Darüber hinaus hat die Studie wichtige Implikationen für die Gegenwart. Wenn wirtschaftliche Ungleichheit nicht zwangsläufig eine Folge von Technologiefortschritt, Urbanisierung oder Größenwachstum gesellschaftlicher Organisationen ist, sondern maßgeblich durch institutionelle Gestaltung und politische Machtkonzentration beeinflusst wird, eröffnen sich auch Ansatzmöglichkeiten für politische Interventionen und Maßnahmen, um Ungleichheit zu verringern. Dies unterstreicht die Bedeutung von Governance-Modellen, die auf Transparenz, Dezentralisierung und kollektiven Entscheidungsprozessen basieren. Insgesamt erweitert die Analyse den Horizont für das Verständnis wirtschaftlicher Ungleichheit erheblich, indem sie über geografische, temporale und kulturelle Grenzen hinweg Muster und Ausnahmen aufzeigt und die Bedeutung von sozialen Konstruktionen und menschlicher Gestaltungsmacht betont. Die Verwendung eines konsistenten, quantitativ vergleichbaren Indikators – den Hausgrößen – sowie die Einbeziehung eines globalen archäologischen Datenpools liefern eine solide empirische Grundlage für diese Erkenntnisse.

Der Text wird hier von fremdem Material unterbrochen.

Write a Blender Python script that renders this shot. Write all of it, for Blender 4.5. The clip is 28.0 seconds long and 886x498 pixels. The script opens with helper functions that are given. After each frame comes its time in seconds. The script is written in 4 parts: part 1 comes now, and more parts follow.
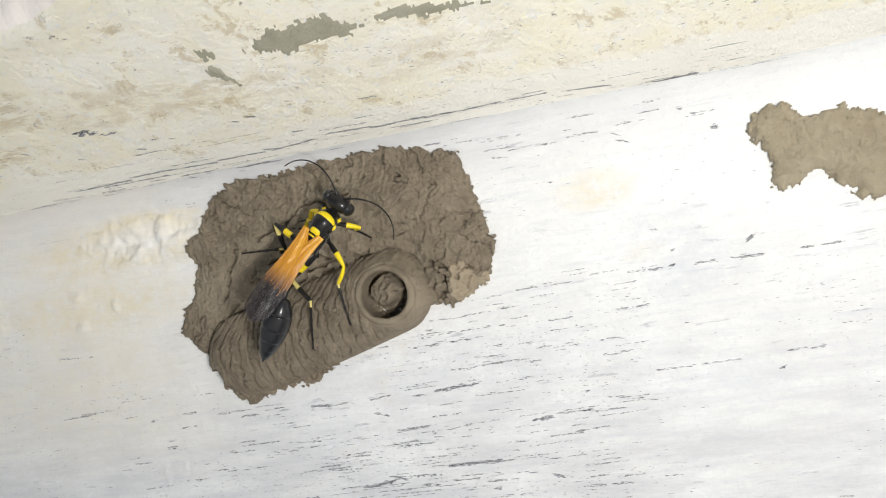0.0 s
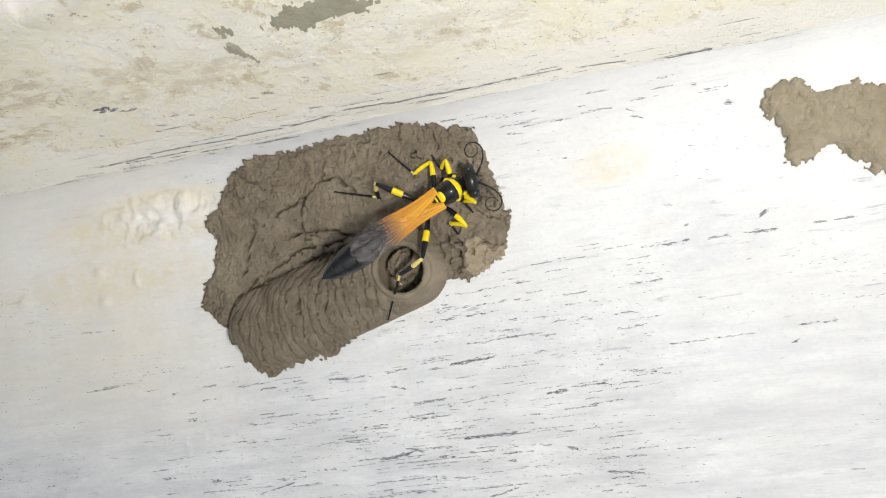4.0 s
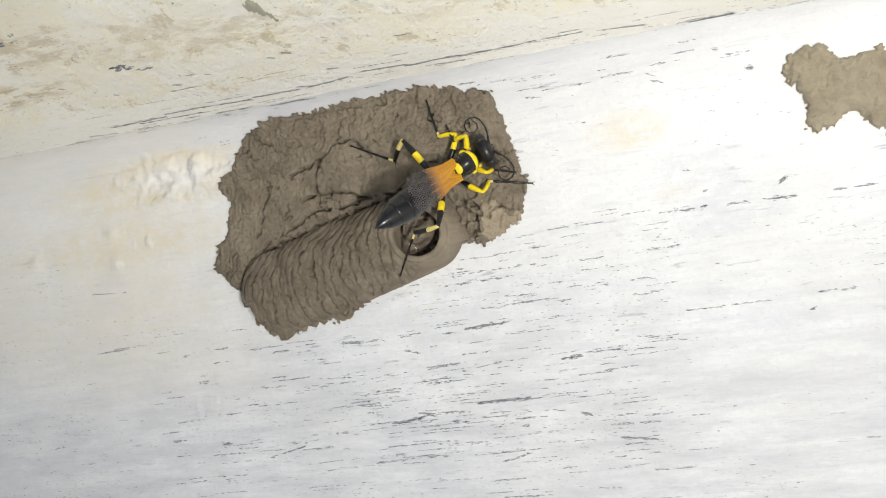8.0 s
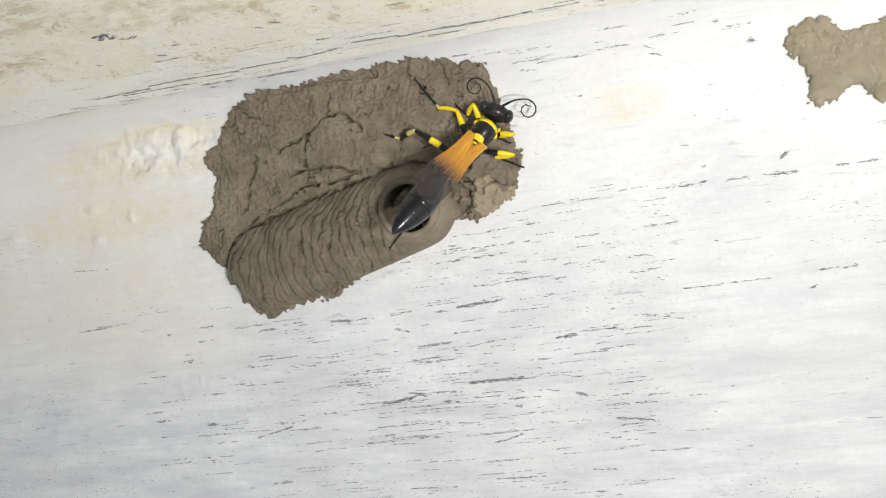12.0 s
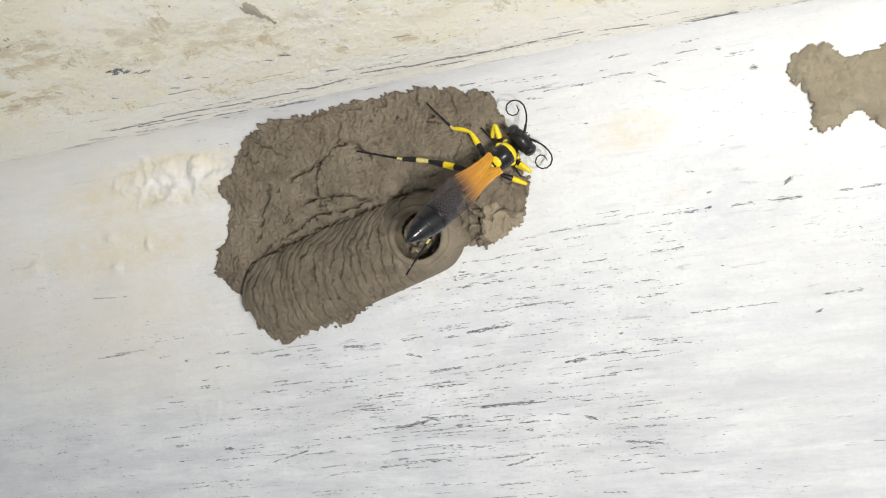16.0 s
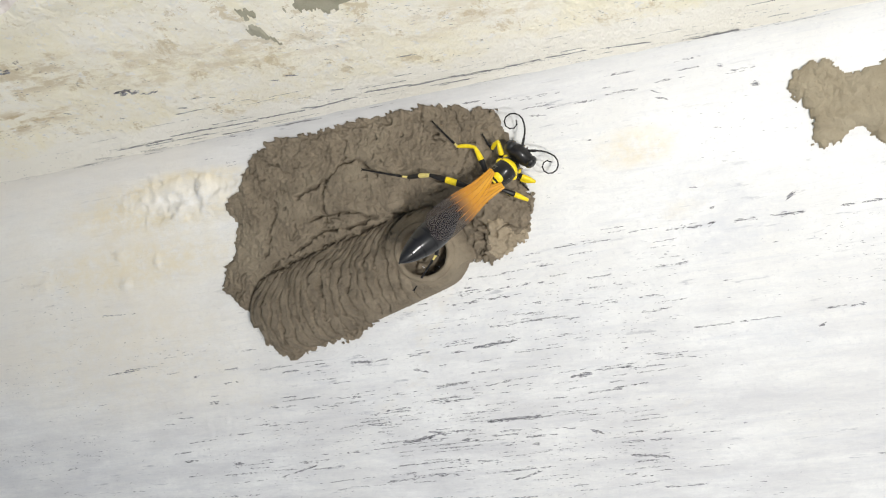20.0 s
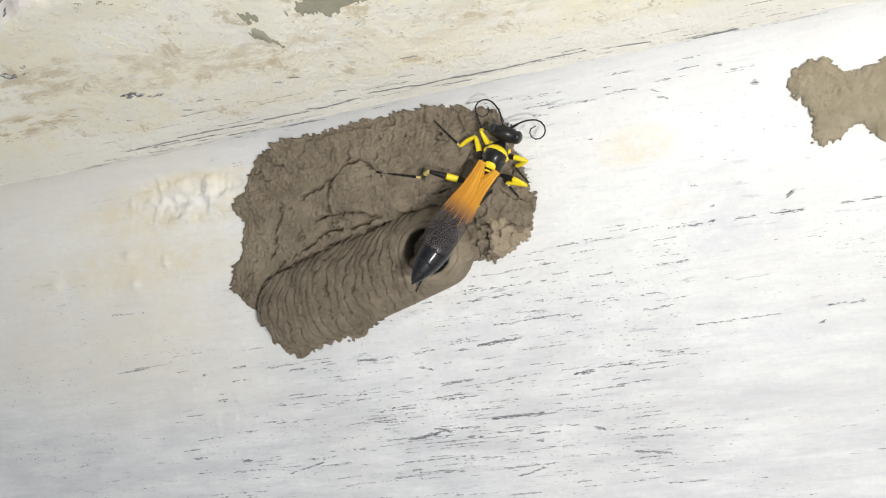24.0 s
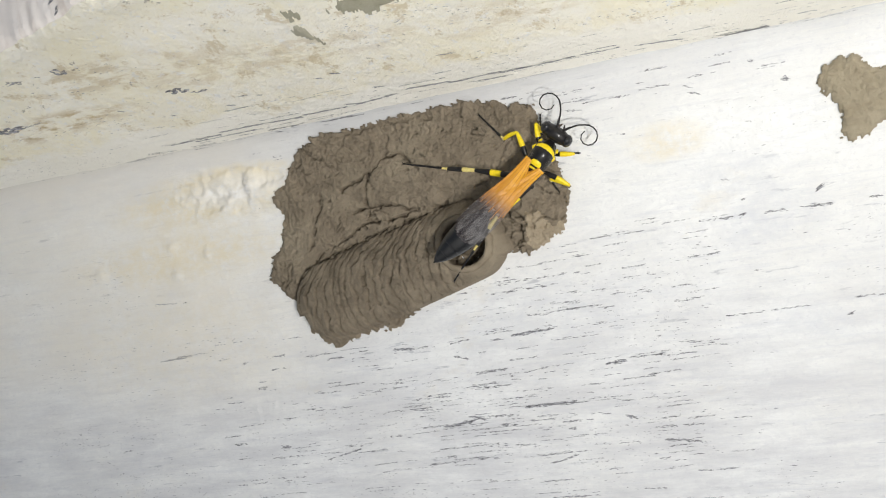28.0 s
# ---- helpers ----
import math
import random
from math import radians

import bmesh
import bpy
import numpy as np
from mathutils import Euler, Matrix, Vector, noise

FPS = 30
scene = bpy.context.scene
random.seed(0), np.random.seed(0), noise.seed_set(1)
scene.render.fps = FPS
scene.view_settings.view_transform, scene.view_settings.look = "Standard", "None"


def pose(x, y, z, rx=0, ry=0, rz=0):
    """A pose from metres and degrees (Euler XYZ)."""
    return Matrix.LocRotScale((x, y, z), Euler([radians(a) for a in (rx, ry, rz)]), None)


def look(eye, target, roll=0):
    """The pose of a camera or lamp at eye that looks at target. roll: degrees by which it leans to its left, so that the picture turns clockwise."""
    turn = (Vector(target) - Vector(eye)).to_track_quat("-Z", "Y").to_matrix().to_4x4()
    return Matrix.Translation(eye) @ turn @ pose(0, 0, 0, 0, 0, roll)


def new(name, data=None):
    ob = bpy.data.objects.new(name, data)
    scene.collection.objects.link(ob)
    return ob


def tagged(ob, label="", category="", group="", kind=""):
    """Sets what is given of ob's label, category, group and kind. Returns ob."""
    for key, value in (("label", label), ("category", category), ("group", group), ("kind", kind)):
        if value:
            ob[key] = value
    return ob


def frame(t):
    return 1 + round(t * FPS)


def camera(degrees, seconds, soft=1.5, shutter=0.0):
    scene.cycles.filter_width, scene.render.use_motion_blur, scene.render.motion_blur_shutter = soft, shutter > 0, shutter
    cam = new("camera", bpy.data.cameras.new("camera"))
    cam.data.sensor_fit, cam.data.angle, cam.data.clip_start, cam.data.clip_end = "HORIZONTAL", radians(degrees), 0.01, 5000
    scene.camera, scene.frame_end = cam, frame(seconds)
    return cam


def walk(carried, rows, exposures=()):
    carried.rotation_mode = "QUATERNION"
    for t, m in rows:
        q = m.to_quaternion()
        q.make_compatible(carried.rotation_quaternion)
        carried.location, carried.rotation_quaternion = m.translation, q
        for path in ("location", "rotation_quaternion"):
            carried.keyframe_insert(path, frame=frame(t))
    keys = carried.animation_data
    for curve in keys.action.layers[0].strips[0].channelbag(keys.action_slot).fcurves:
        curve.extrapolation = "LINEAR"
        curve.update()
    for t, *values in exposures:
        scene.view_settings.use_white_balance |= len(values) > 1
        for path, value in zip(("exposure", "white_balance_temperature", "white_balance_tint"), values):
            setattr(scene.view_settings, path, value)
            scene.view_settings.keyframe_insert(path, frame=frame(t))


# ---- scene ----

Vor allem aber weist die Studie darauf hin, wie wichtig es ist, Komplexität zu akzeptieren und zu erforschen, anstatt sie durch vereinfachende Sichtweisen aus der Analyse auszuklammern. Nur mit einem solchen umfassenden Ansatz lassen sich die vielfältigen Erscheinungsformen wirtschaftlicher Ungleichheit in Vergangenheit und Gegenwart wirklich verstehen.